What loads the conditions under which the latent §5 liability surfaces as realized cost?
A subsidiary question under Q-0003. The §5.2 liability is currently latent rather than realized at architectural scale. Q-0026 asks what is changing the probability of surfacing.
The answer is C-0025: three independent vectors are converging.
Vector 1 — Funder verification policy. NIH DMS Policy effective January 2023, simpler standardized format effective May 25 2026, Gates Foundation OA.Works programmatic compliance review January 2025, Horizon Europe FAIR mandate via Article 17, Wellcome suspension power, NSF DMP-or-returned-without-review, OSTP Nelson Memo (~$90B annual coverage). The shift is from a regime that cannot programmatically detect non-compliance to one that can.

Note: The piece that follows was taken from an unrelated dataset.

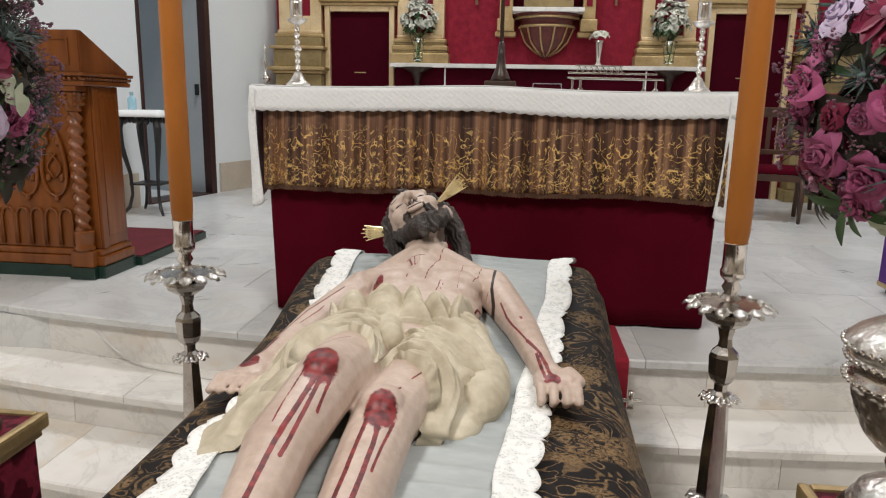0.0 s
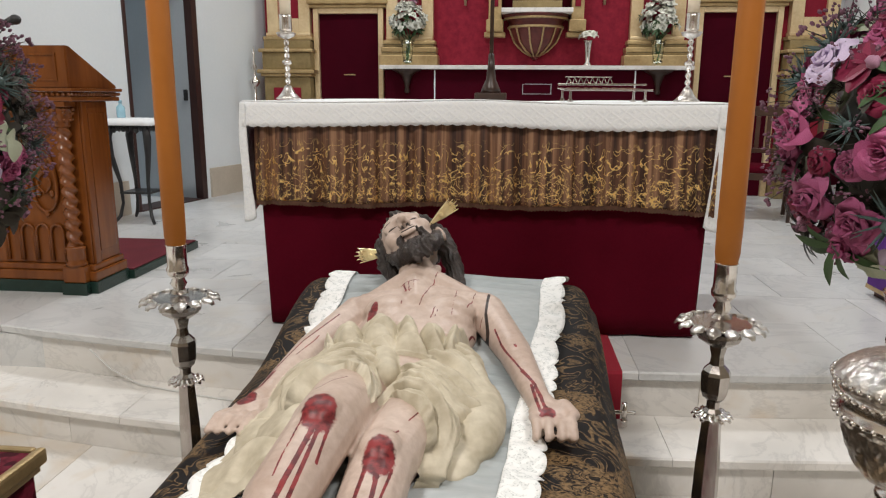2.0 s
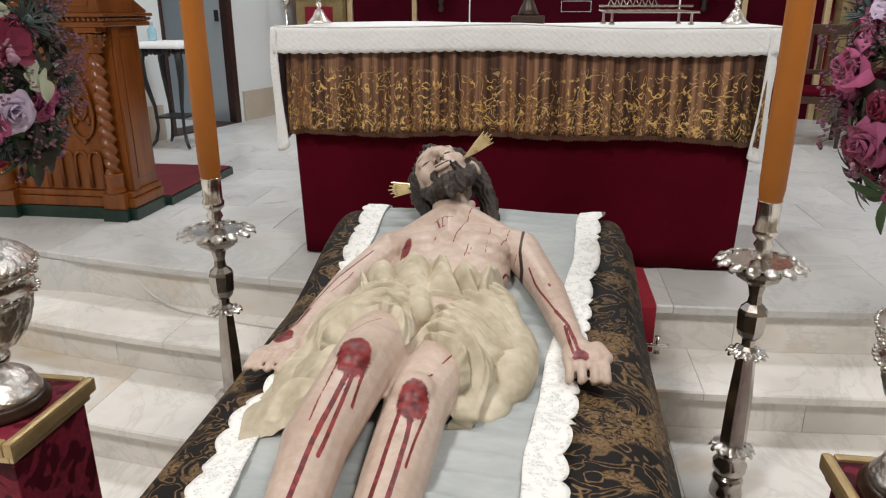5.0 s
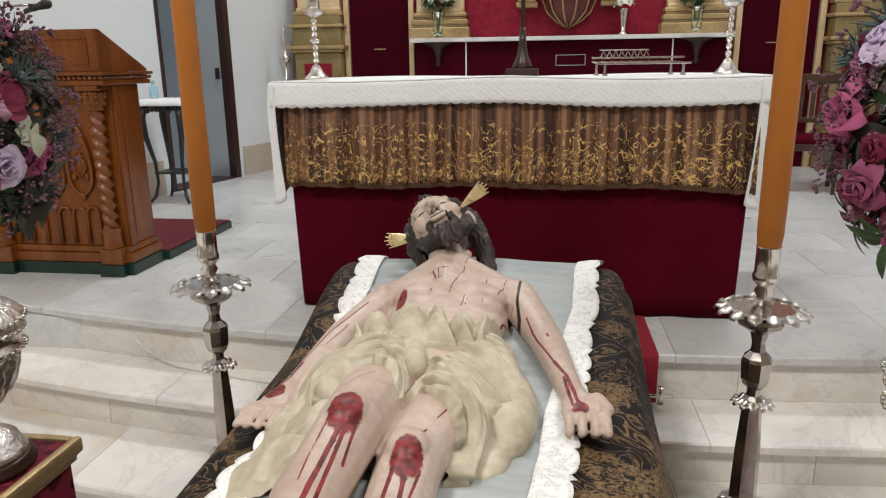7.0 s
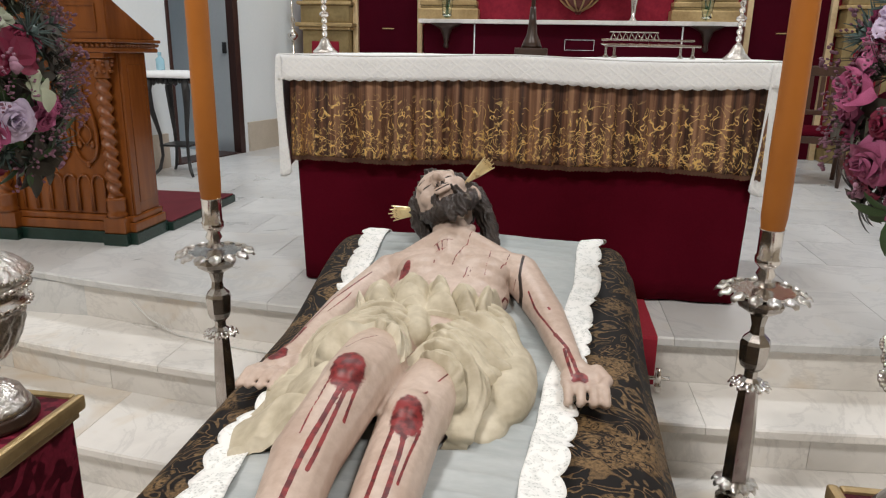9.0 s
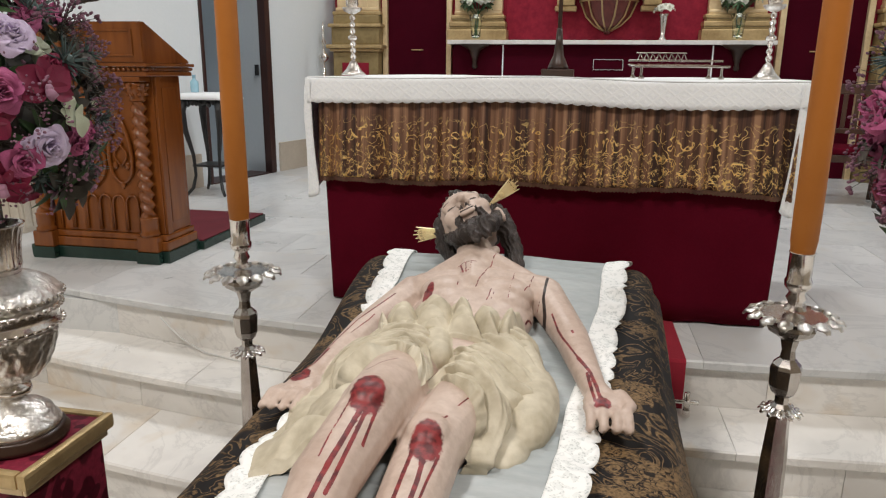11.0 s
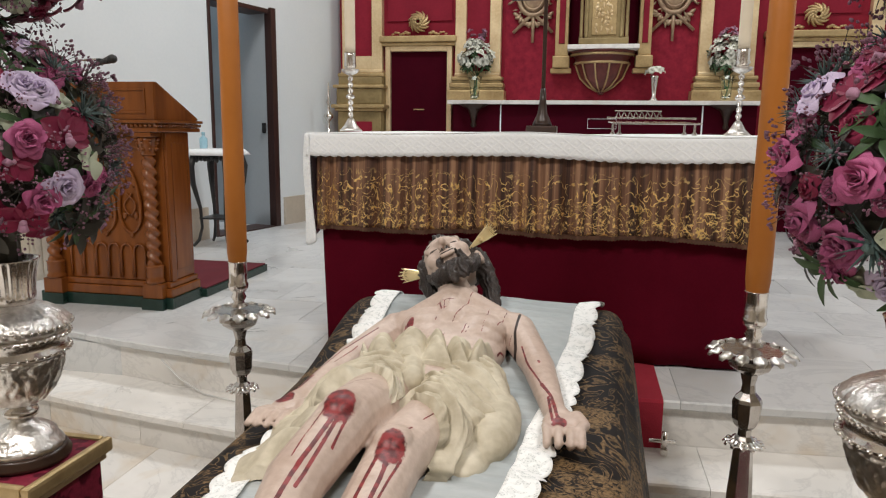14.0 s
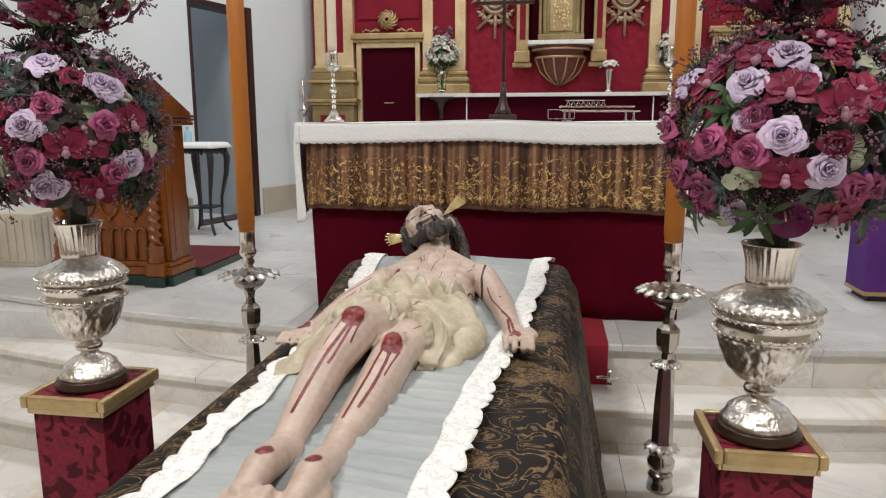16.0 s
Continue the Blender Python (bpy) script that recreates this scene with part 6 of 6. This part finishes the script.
# carved trophies
for xc, zc in ((-.37, 2.80), (1.0, 2.80)):
    bm = bmesh.new()
    bmesh.ops.create_uvsphere(bm, u_segments=24, v_segments=12, radius=1, matrix=Matrix.LocRotScale((xc, RY - .05, zc), None, (.12, .045, .145)))
    tube([(xc + .145 * math.cos(a), RY - .06, zc + .17 * math.sin(a)) for a in [math.pi * 2 * j / 24 for j in range(25)]], .024, 7, bm)
    tube([(xc + .10 * math.cos(a), RY - .09, zc + .12 * math.sin(a)) for a in [math.pi * 2 * j / 24 for j in range(25)]], .010, 6, bm)
    for sg in (-1, 1):
        tube([(xc - sg * .20, RY - .045, zc - .34), (xc, RY - .05, zc - .15), (xc + sg * .24, RY - .05, zc + .20)], [.016, .020, .012], 7, bm)
        tube([(xc + sg * .10, RY - .05, zc + .12), (xc + sg * .17, RY - .06, zc + .27), (xc + sg * .10, RY - .05, zc + .33)], [.03, .024, .01], 7, bm)
        for j in range(9):
            a = -.6 - j * .16
            ball(bm, (xc + sg * .21 * math.cos(a), RY - .04, zc + .23 * math.sin(a) - .03), .034, 1, (1.3, .5, .6), Euler((0, sg * (a + j), 0)))
    tro = random.Random(int(zc * 10 + xc * 7))
    for j in range(46):
        a = tro.uniform(0, 6.28)
        rr = tro.uniform(.13, .25)
        ball(bm, (xc + rr * math.cos(a), RY - tro.uniform(.02, .07), zc + rr * 1.15 * math.sin(a) - .02), tro.uniform(.014, .028), 1, (2.1, .5, .55), Euler((0, -a + tro.uniform(-.7, .7), 0)))
    tube([(xc, RY - .045, zc - .10), (xc, RY - .05, zc - .44)], [.022, .014], 7, bm)
    tube([(xc, RY - .045, zc + .15), (xc, RY - .05, zc + .38)], [.016, .02], 7, bm)
    part("trophy", bm, two_scale("dull_gilded_carving", (0.26, 0.16, 0.11), (0.55, 0.42, 0.27), 60, 9, 0.45, 0.4, relief=0.3), ret, "carved and gilded trophy of emblems", smooth=True)
for x0, x1 in ((-.62, -.19), (.85, 1.22)):
    rpart("top_panel", x0, x1, 3.16, 3.30, .05, GILT_PALE, .01, back=RY - .0125)
    rpart("top_panel_cornice", x0 - .03, x1 + .03, 3.3005, 3.35, .08, GILT, .01, back=RY - .0125)
rpart("entablature", -2.44, 3.235, 4.401, 4.6, .16, GILT, .02)

tab = thing("tabernacle", "small gilded temple-shaped tabernacle with columns and a dome", "tabernacle", pose(.335, RY - .245, 2.3055))
part("base", new_box(-.235, .235, -.10, .10, 0, .06, bevel=.008), OLIVE_GOLD, tab)
part("cabinet", new_box(-.19, .19, -.065, .10, .0605, .54, bevel=.004), OLIVE_GOLD, tab)
part("door", new_box(-.115, .115, -.078, -.0655, .09, .50, bevel=.006), GILT, tab, "relief-cast gilt door")
bm = bmesh.new()
tr = random.Random(6)
for k in range(70):
    ball(bm, (tr.uniform(-.085, .085), -.078, tr.uniform(.11, .48)), tr.uniform(.008, .02), 1, (tr.uniform(.5, 1.2), .5, tr.uniform(.6, 1.8)))
part("door_relief", bm, GILT_PALE, tab, smooth=True)
for x in (-.215, -.165, .165, .215):
    part("column", lathe([(.022, .0605), (.016, .08), (.015, .46), (.022, .49), (.024, .54)], 14, m=pose(x, -.075, 0)), OLIVE_GOLD, tab, smooth=True)
part("cornice", new_box(-.255, .255, -.115, .10, .5405, .60, bevel=.012), OLIVE_GOLD, tab)
part("dome", lathe([(.14, .6005), (.14, .63), (.125, .66), (.125, .69), (.11, .75), (.07, .80), (.02, .83), (.02, .86), (.03, .88), (.01, .90)], 28), GILT, tab, "ribbed gilt dome", smooth=True)
bm = bmesh.new()
for k in range(24):
    a = 2 * math.pi * k / 24
    tube([(.02 * math.cos(a), -.005, .96 + .02 * math.sin(a)), (.085 * math.cos(a), -.005, .96 + .085 * math.sin(a))], [.007, .003], 5, bm)
ball(bm, (0, -.005, .96), .035, 2, (1, .6, 1))
part("sunburst", bm, GOLD_BRIGHT, tab, "gilt sunburst finial")
for sg in (-1, 1):
    part("pinnacle", lathe([(.03, .6005), (.018, .63), (.028, .66), (.012, .70), (.018, .73), (.004, .77)], 12, m=pose(sg * .21, -.06, 0)), OLIVE_GOLD, tab, smooth=True)

# vases on the shelf
GLASS, gn, gl, gb = node_mat("clear_glass", 0.03)
gb.inputs["Transmission Weight"].default_value = 1.0
gb.inputs["Base Color"].default_value = (0.86, 0.93, 0.88, 1)


def vase_flowers(x, seed, top_mat):
    v = thing("flower_vase", "glass vase of white and pink flowers", "vase", pose(x, 7.17, 1.7745), group="shelf vases")
    ob = part("vase", lathe([(.05, 0), (.055, .01), (.05, .05), (.055, .16), (.075, .24), (.072, .24), (.05, .15), (.044, .03)], 24), GLASS, v, "clear glass vase", smooth=True)
    ob.visible_shadow = False
    r = random.Random(seed)
    for k in range(8):
        a = r.uniform(0, 6.28)
        part("stem", tube([(.02 * math.cos(a), .02 * math.sin(a), .02), (.03 * math.cos(a + 2), .03 * math.sin(a + 2), .22), (.12 * math.cos(a), .08 * math.sin(a), .36)], .006, 5), LEAF_GREEN, v)
    for k in range(84):
        a, e = r.uniform(0, 6.28), r.uniform(-.5, 1.4)
        rr = r.uniform(.45, 1.0) ** .6
        q = Vector((.19 * rr * math.cos(a) * math.cos(e), .13 * rr * math.sin(a) * math.cos(e), .42 + .20 * rr * math.sin(e)))
        me = WROSE if k % 6 < 5 else FERN[0]
        put_flower(me, v, q, q - Vector((0, 0, .35)), r.uniform(.04, .06), a)
    for k in range(10):
        a = r.uniform(0, 6.28)
        q = Vector((.09 * math.cos(a), .06 * math.sin(a), .60 + r.uniform(0, .09)))
        put_flower(PROSE, v, q, q - Vector((0, 0, .5)), r.uniform(.035, .05), a)
    for k in range(7):
        a = r.uniform(0, 6.28)
        put_flower(FERN[0], v, (.10 * math.cos(a), .08 * math.sin(a), .34), (math.cos(a), math.sin(a), .3), .08, a)
    return v


WROSE = rose_mesh("white_flower", WHITE_PETAL, .1, 16)
PROSE = rose_mesh("pink_flower", PINK_BUD, .1, 14)
vase_flowers(-.935, 5, PINK_BUD)
vase_flowers(1.515, 8, PINK_BUD)
sv = thing("flower_vase", "slim silver vase with white flowers", "vase", pose(.845, 7.17, 1.7745))
part("vase", lathe([(.04, 0), (.042, .01), (.022, .04), (.028, .12), (.04, .22), (.046, .24), (.03, .24)], 20), SILVER_PLAIN, sv, smooth=True)
for k in range(11):
    a = k * 2.4
    r_ = .026 * math.sqrt(k)
    put_flower(WROSE, sv, (r_ * math.cos(a), r_ * .7 * math.sin(a), .30 - r_ * .25 + .01 * (k % 3)), (math.cos(a) * r_ * 14, math.sin(a) * r_ * 14 - .5, 1), .046, a)

# ---- things on the altar ----
ATOP = AZ + .012


def altar_candle(x):
    c = thing("altar_candlestick", "silver barley-twist altar candlestick with a cream candle", "candlestick", pose(x, 3.08, ATOP), group="altar candlesticks")
    part("foot", lathe([(.052, 0), (.054, .006), (.042, .016), (.03, .03), (.022, .045), (.014, .06)], 28), SILVER, c, smooth=True)
    bm = bmesh.new()
    rings = []
    for i in range(50):
        z = .06 + .20 * i / 49
        rings.append([bm.verts.new(((.009 + .004 * math.cos(2 * (a + z * 115))) * math.cos(a), (.009 + .004 * math.cos(2 * (a + z * 115))) * math.sin(a), z)) for a in [2 * math.pi * k / 16 for k in range(16)]])
    for p, q in zip(rings, rings[1:]):
        for k in range(16):
            bm.faces.new((p[k], p[(k + 1) % 16], q[(k + 1) % 16], q[k]))
    part("twisted_stem", bm, SILVER_PLAIN, c, smooth=True)
    part("knop", lathe([(.012, .15), (.021, .157), (.021, .165), (.012, .172)], 20), SILVER_PLAIN, c, smooth=True)
    part("drip_pan", lathe([(.012, .26), (.036, .272), (.044, .285), (.04, .287), (.015, .278)], 24), SILVER, c, smooth=True)
    part("socket", lathe([(.022, .2875), (.028, .30), (.026, .345), (.029, .36), (.02, .361)], 20), SILVER_PLAIN, c, smooth=True)
    part("candle", lathe([(.024, .3615), (.0245, .40), (.024, .98), (.016, 1.0)], 22), WAX_CREAM, c, "tall cream candle", smooth=True)
    return c


altar_candle(-.885)
altar_candle(.845)
cross = thing("altar_cross", "slender dark wooden standing cross seen from behind", "cross", pose(.015, 3.1, ATOP))
part("base", new_box(-.068, .068, -.05, .05, 0, .035, bevel=.006), DARK_WOOD, cross)
part("base_step", lathe([(.045, .0355), (.036, .06), (.022, .09), (.016, .14), (.012, .20)], 16), DARK_WOOD, cross, smooth=True)
part("upright", new_box(-.0085, .0085, -.007, .007, .20, .80, bevel=.003), DARK_WOOD, cross)
part("crossbar", new_box(-.15, .15, -.0085, .0085, .58, .597, bevel=.003), DARK_WOOD, cross)
part("scroll", new_box(-.035, .035, .0095, .0125, .70, .74, bevel=.001), WAX_CREAM, cross)

bs = thing("missal_stand", "low openwork pewter missal stand", "book stand", pose(.50, 3.12, ATOP, 0, 0, 8))
for k, (dz, dx) in enumerate(((.045, 0), (.068, -.02))):
    part("rail", new_box(-.19 + dx, .19 + dx, -.09 + .03 * k, -.08 + .03 * k, dz, dz + .008, bevel=.002), PEWTER, bs)
part("rail", new_box(-.17, .17, .08, .09, .05, .058, bevel=.002), PEWTER, bs)
for k in range(9):
    part("bar", tube([(-.16 + .04 * k, -.085, .05), (-.18 + .04 * k, .08, .058)], .004, 5), PEWTER, bs)
bm = bmesh.new()
for k in range(8):
    tube([(-.175 + .025 * k, -.06, .072), (-.165 + .025 * k, -.06, .10), (-.15 + .025 * k, -.06, .072)], .003, 5, bm)
tube([(-.18, -.06, .102), (.02, -.06, .102)], .003, 5, bm)
part("gallery", bm, PEWTER, bs, "pierced gallery")
for x, y in ((-.16, -.08), (.16, -.08), (-.16, .08), (.16, .08)):
    part("foot", lathe([(.012, 0), (.012, .006), (.005, .014), (.005, .048)], 10, m=pose(x, y, 0)), PEWTER, bs)

# ---- small things about the steps ----
CABLE = two_scale("white_cable", (0.66, 0.66, 0.64), (0.78, 0.78, 0.76), 60, 10, 0.5, relief=0)
cb = thing("cable", "thin white cable lying along the step", "cable")
part("wire", tube([(-1.62, arc_y(-1.62, 2.42) - .004, .44), (-1.52, arc_y(-1.5, 2.42) - .012, .37), (-1.38, arc_y(-1.38, 2.42) - .03, .323), (-1.1, arc_y(-1.1, 2.42) - .06, .320), (-.8, 2.38, .320), (-.45, 2.385, .320), (-.2, 2.38, .320)], .004, 6), CABLE, cb, smooth=True)
rug = thing("carpet_runner", "crimson carpet runner falling over the chancel steps", "carpet")


def runner(u, v):
    x = -.42 + u * .955
    s = v * 4
    pts = [(2.86, .5065), (2.412, .5065), (2.404, .495), (2.398, .322)]
    i = min(2, int(v * 3))
    f = v * 3 - i
    (y0, z0), (y1, z1) = pts[i], pts[i + 1]
    return Vector((x, y0 + (y1 - y0) * f + arc_y(x, 0), z0 + (z1 - z0) * f))


part("carpet_strip", sheet(20, 20, runner, thick=.006), two_scale("bright_crimson_carpet", (0.24, 0.008, 0.022), (0.33, 0.016, 0.035), 160, 7, 0.95, relief=0.4), rug)
tap = thing("pipe_valve", "small chromed valve on a short pipe against the step", "valve", pose(.545, 2.35, .375))
part("pipe", tube([(-.06, 0, 0), (.035, 0, 0)], .008, 10), SILVER_PLAIN, tap, smooth=True)
part("body", tube([(-.005, 0, -.03), (-.005, 0, .035)], .011, 10), SILVER_PLAIN, tap, smooth=True)
part("stem", tube([(-.005, 0, -.053), (-.005, 0, -.03)], .014, 10), SILVER_PLAIN, tap)
post = thing("wall_candle_stand", "tall slim silver stand with a pointed finial", "candle stand", pose(-2.42, 6.88, .5))
part("pole", tube([(0, 0, .02), (0, 0, 1.1)], .014, 10), SILVER_PLAIN, post, smooth=True)
part("foot", lathe([(.12, 0), (.12, .02), (.03, .05), (.015, .08)], 20), SILVER_PLAIN, post, smooth=True)
part("finial", lathe([(.02, 1.05), (.05, 1.09), (.05, 1.11), (.02, 1.14), (.012, 1.2), (.025, 1.24), (.01, 1.28), (.012, 1.36), (.002, 1.44)], 16), SILVER_PLAIN, post, smooth=True)
amb = thing("draped_stand", "stand draped in purple cloth with a gold hem", "stand", pose(2.12, 3.5, .5005))
PURPLE = two_scale("purple_cloth", (0.07, 0.012, 0.16), (0.12, 0.025, 0.24), 90, 5, 0.8, relief=0.2)
part("cover", new_box(-.17, .17, -.13, .13, .03, .98, bevel=.012), PURPLE, amb)
part("gold_hem", new_box(-.172, .172, -.132, .132, .035, .058, bevel=.003), GILT, amb, "gold braid hem")
part("feet", new_box(-.14, .14, -.10, .10, 0, .0295), DARK_WOOD, amb)
plan = thing("fluted_planter", "cream fluted square planter on the chancel floor", "planter", pose(-3.32, 3.75, .5005))
CREAM = two_scale("cream_stone", (0.52, 0.46, 0.37), (0.66, 0.60, 0.50), 50, 6, 0.6)
part("body", new_box(-.16, .16, -.16, .16, 0, .36, bevel=.006), CREAM, plan)
for k in range(5):
    part("rib", new_box(-.145 + k * .062, -.105 + k * .062, -.168, -.1605, .03, .33, bevel=.003), CREAM, plan)
    part("rib", new_box(.1605, .168, -.145 + k * .062, -.105 + k * .062, .03, .33, bevel=.003), CREAM, plan)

Vector 2 — FCA precedent. Duke $112.5M (2019), Harvard-Anversa $10M (2017), Dana-Farber $15M (December 2025) under the implied-certification theory established in Universal Health Services v. Escobar (2016). The settlement range prices fraud, not architectural unavailability — but the doctrinal theory sits available for that extension.
Vector 3 — Regulatory convergence. SEC Rule 17a-4 + $3.5B in fines since 2021, HIPAA Security Rule + $2.19M willful-neglect penalty, 21 CFR Part 11 + Applied Therapeutics rejection. Research is the last consequential-data sector without mandatory verification of the infrastructure that holds it.
C-0048 adds: FOIA + NSPM-33 disclosure are non-FCA surfacing mechanisms operating today.